Religion is like one’s parents. You learn your values and attitudes through religion, and it can give great comfort. The guarantee of wisdom and the trusted guidance of one’s parents are a big help to a person in crisis. That is why the cultivated imagery in Christianity is a Father God, a Savior God-Son and an Omnipotent Holy Spirit. And there is Mary, our mother, who protects us, and intercedes for us so that God will grant our prayers. Among the four of them, they have all our basic relationships covered.
And Mother Church, as the keeper of the faith, has assumed the role of a religious parent to the faithful. Which is all well and good, at least in theory.
The trouble is, modern life has become complex and multi-dimensional. People are in need of answers to questions and predicaments no other generation has faced before. And the traditional parent-child relationship that served Catholic generations has become less and less relevant.
The child has grown up in a future-looking, secular modern world while the parent has remained mired in the past, unable to grasp the configuration of modern life, much less its future. In an age of greater freedoms and easy access to social media where everyone is inter-connected, the Church has remained an island, insulated and alienated from a large number of its children.
There is, unfortunately, a major generation gap there. Its children are unwilling to be simply dictated upon and follow blindly. They have become more discerning, critical and questioning of an authority that wishes to rule over everything, including the conduct of their sex lives.
Moreover, in the midst of the scandals it has been embroiled in, including questionable financial transactions and charges of pedophilia and sexual abuse by clerics, the Church is finding it harder and harder to persuade its flock to obey by simply delivering homilies. Like an out-of-touch parent, it has resorted to scare tactics, bullying, and even outright disinformation. That is what we have seen in its behavior with regard to the RH debate.

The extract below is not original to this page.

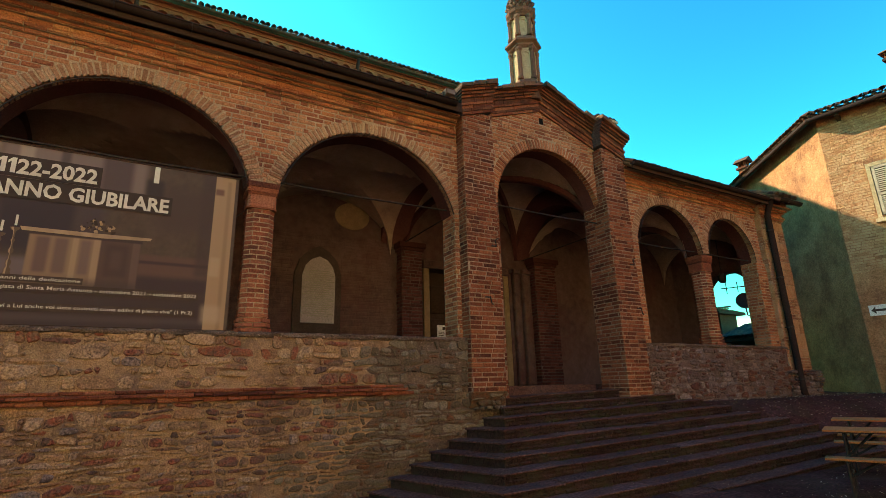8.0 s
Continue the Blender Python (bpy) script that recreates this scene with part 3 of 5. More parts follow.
# half piers next to the buttresses
pier("half_pier", 6.605, 6.71, 0.0, 0.42, PARAPET, SPRING, "red brick half pier carrying the arch", BRICK, 47, 60, "fl", "pier")
pier("half_pier", 10.87, 11.35, 0.0, 0.42, PARAPET, SPRING_R, "orange brick half pier carrying the arch", BRICK, 49, 90, "fr", "pier")
pier("half_pier", 15.88, 16.3, 0.0, 0.42, PARAPET, SPRING_R, "orange brick half pier carrying the arch", BRICK, 53, 90, "fl", "pier")
pier("half_pier", -3.46, -3.12, 0.0, 0.25, PARAPET - 1.0, SPRING, "red brick half pier beside the downpipe", BRICK, 57, 120, "fr", "pier")


def block_courses(x0, x1, z0, z1, heights, lengths, seed, joint=0.012, holes=()):
    rnd = random.Random(seed)
    out, z = [], z0
    while z < z1 - 0.02:
        h = min(rnd.uniform(*heights), z1 - z)
        if z1 - z - h < heights[0] * 0.5:
            h = z1 - z
        free = [(x0, x1)]
        for hx0, hx1, hz0, hz1 in holes:
            if hz0 < z + h * 0.5 < hz1:
                free = [q for f0, f1 in free for q in (((f0, hx0), (hx1, f1)) if f0 < hx0 and hx1 < f1 else ((f0, f1),))]
        for f0, f1 in free:
            s = f0
            while s < f1 - 0.01:
                L = rnd.uniform(*lengths)
                if f1 - s - L < lengths[0] * 0.6:
                    L = f1 - s
                out.append((s + joint / 2, s + L - joint / 2, z + joint / 2, z + h - joint / 2))
                s += L
        z += h
    return out


def corner_pier(name, x0, x1, y0, y1, z0, z1, label, seed, stone):
    """An end pier of mixed sandstone blocks and bricks, spreading towards its foot."""
    p = thing(name, label, "pier", at=((x0 + x1) / 2, (y0 + y1) / 2, z0))
    part("core", Geo().box(x0 + .015, x1 - .015, y0 + .015, y1, z0, z1), MORTAR, p)
    rnd = random.Random(seed)
    for (o, nrm, width) in (((x0, y0, 0), (0, -1, 0), x1 - x0), ((x0, y1, 0), (-1, 0, 0), y1 - y0), ((x1, y0, 0), (1, 0, 0), y1 - y0)):
        m = face_pose(o, nrm)
        z = z0
        stones, bricks = [], []
        while z < z1 - 0.03:
            h = min(rnd.uniform(0.2, 0.42), z1 - z)
            cut = rnd.uniform(0.35, 0.75) * width
            if rnd.random() < 0.5:
                stones += block_courses(0, cut, z, z + h, (h, h), (0.3, 0.6), rnd.random(), 0.016)
                bricks += courses(cut, width, z, z + h, lambda q: (), seed=rnd.randrange(999))
            else:
                bricks += courses(0, width - cut, z, z + h, lambda q: (), seed=rnd.randrange(999))
                stones += block_courses(width - cut, width, z, z + h, (h, h), (0.3, 0.6), rnd.random(), 0.016)
            z += h
        lay(stones, p, m, stone, "stone_block", 0.07, 0.015, 0.015, 150, seed=seed)
        lay(bricks, p, m, BRICK_PALE, "brick", 0.06, 0.006, 0.01, 120 if nrm[1] else 0, seed=seed)
    return p


corner_pier("corner_pier", -4.60, -3.46, -0.12, 0.9, -0.1, 5.9, "leaning corner pier of brown sandstone blocks and brick", 61, PIER_STONE)
corner_pier("corner_pier", 16.28, 17.34, -0.12, 0.41, 0.9, 5.74, "corner pier of ochre brick and stone blocks", 67, HOUSE_BRICK)
cornice("cornice_corner_west", -4.60, -3.46, "stepped moulded brick cornice on the corner pier", 1, 0, -0.12, 9, flare=True)
cornice("cornice_corner_east", 16.28, 17.34, "stepped moulded brick cornice on the corner pier", 0, 1, -0.12, 10, base=5.74)
for nm, x0, x1 in (("cornice_return_west", -4.60, -4.57), ("cornice_return_east", 17.31, 17.34)):
    g = Geo()
    s = -1 if x0 < 0 else 1
    for z, h, out in FLARE if s < 0 else [(5.74, 0.06, 0.035), (5.80, 0.055, 0.075), (5.855, 0.04, 0.05), (5.895, 0.075, 0.02), (5.97, 0.045, 0.07), (6.015, 0.06, 0.13), (6.075, 0.03, 0.17)]:
        e = x0 - out if s < 0 else x1 + out
        g.box(min(e, x0 + .05), max(e, x1 - .05), -0.115, 3.0, z, z + h + 0.006)
    setting(nm, g, TERRACOTTA, "stepped terracotta cornice turning the corner", "cornice")


for nm, x0, x1, dz in (("wall_roof_end_west", -4.55, -4.25, 0.0), ("wall_roof_end_east", 16.99, 17.29, -0.17)):
    setting(nm, Geo().prism([(-0.32, 6.25 + dz), (3.6, 6.25 + dz), (3.6, 8.0 + dz), (-0.36, 6.38 + dz)], x0, x1, "x"), BRICK, "brick infill under the sloping roof edge", "wall")


# ------------------------------------------------------------ gable over the portal
gable = thing("gable_wall", "brick gable over the portal with a raking moulded cornice", "gable", kind="structure")
APEX, SLOPE = 8.76, 0.365
roof_line = lambda x, top: top - SLOPE * abs(x - APEX)
arch_pts, PR, PCZ = arc(PORTAL[0], PORTAL[1] + 0.03, PORTAL[2], PORTAL[3] + 0.03)
poly = [(6.71, roof_line(6.71, 7.15)), (6.71, 4.8)] + [(6.72, 4.8)] + arch_pts + [(10.86, 4.8), (10.87, 4.8), (10.87, roof_line(10.87, 7.15)), (APEX, 7.15)]
part("masonry_core", Geo().prism(poly, 0.004, 0.44), MORTAR, gable, "pale mortar behind the bricks")
pgap = arch_gap(*PORTAL, 0.22)


def gable_gaps(z):
    q = [k for k in (pgap(z),) if k]
    w = (7.13 - z) / SLOPE
    if w < 2.2:
        q += [(0, APEX - w), (APEX + w, 20)]
    return q + ([(8.74, 8.86)] if 6.74 < z < 6.88 else [])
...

In social media, where a very lively discussion on the RH bill has been going on for months, it is very clear that people on both sides of the debate are passionate about their positions. There are those who side with the position of the Church, but there are so many more who support the passage of the RH bill. The lines are drawn and the positions have hardened.
A great number of people are quite perplexed and have turned away from the position of the Church which they see as out-of-step with the times, authoritative, dictatorial and outright medieval. They feel let down by the virulent language and the disinformation, finding the CBCP’s behavior to be less than honest and forthright.
And it is partly because of this that on a deeper level, the ‘parent-child’ relationship between the Church and its flock has changed profoundly. The metaphor of Holy Mother Church propagated for centuries seems to be running its course. Clearly a new metaphor is needed. What is shaping up is an adherence to Christianity on a more personal, individualistic basis. Catholics are following the dictates of their consciences over the command of pastoral letters issued by bishops from time to time.
I was introduced to religion at an early age and I was quite devout during certain periods in my life. But as I grew older, I began to lose the taste for much of the trappings that go with its traditions. I began to feel that the Church was assuming to know too much what God wants His followers to do in the world. It delved too much into subjects and areas of modern living it knew little about. I began to see the bishops of the CBCP as rulers of an empire trying to hold on to its fading glory by edict in order to compete with secular power, often failing to consider scientific evidence and rational logic in its discourse with the community.
I know many priests, mostly Jesuits, who continue to inspire and demonstrate compassion, intelligence, love and respect for others amid the debate on RH and other issues. To me, they mirror a Christianity that is closer to the teachings of the Christ I got to know in school. They do not show disdain, judgment or condemnation for people who support the RH bill. Instead, they advise Catholics to follow their own consciences. They are some the few people I still listen to without cynicism when it comes to religious issues.
Earlier, I suggested that a person needs to undergo a crisis before embracing a religion. I also said that religion is like one’s parents. When a person is in crisis, his take on religion is simple: He asks for help. An adult on the verge of a meltdown would have a primal child-like yearning for the love and assurance of his mother or father that he will make it through.
But I also believe that in order to grow up and come into one’s own, one must step out of the sphere of influence of one’s parents’ and find his own truth. I remember telling my Mom once that to me, a parent’s job is to raise children who will ultimately outgrow them and become their own persons. She smiled, because that was precisely how she raised us.
In the same vein, I feel that to get to know God more, I must also travel on uncharted paths outside the paved roads of organized religion. Even without religion God I believe talks to each one of us.
I want a direct experience of God, not one filtered through dogma and other imposed restrictions.
After all, is there any religion that can truly and honestly claim to know God completely?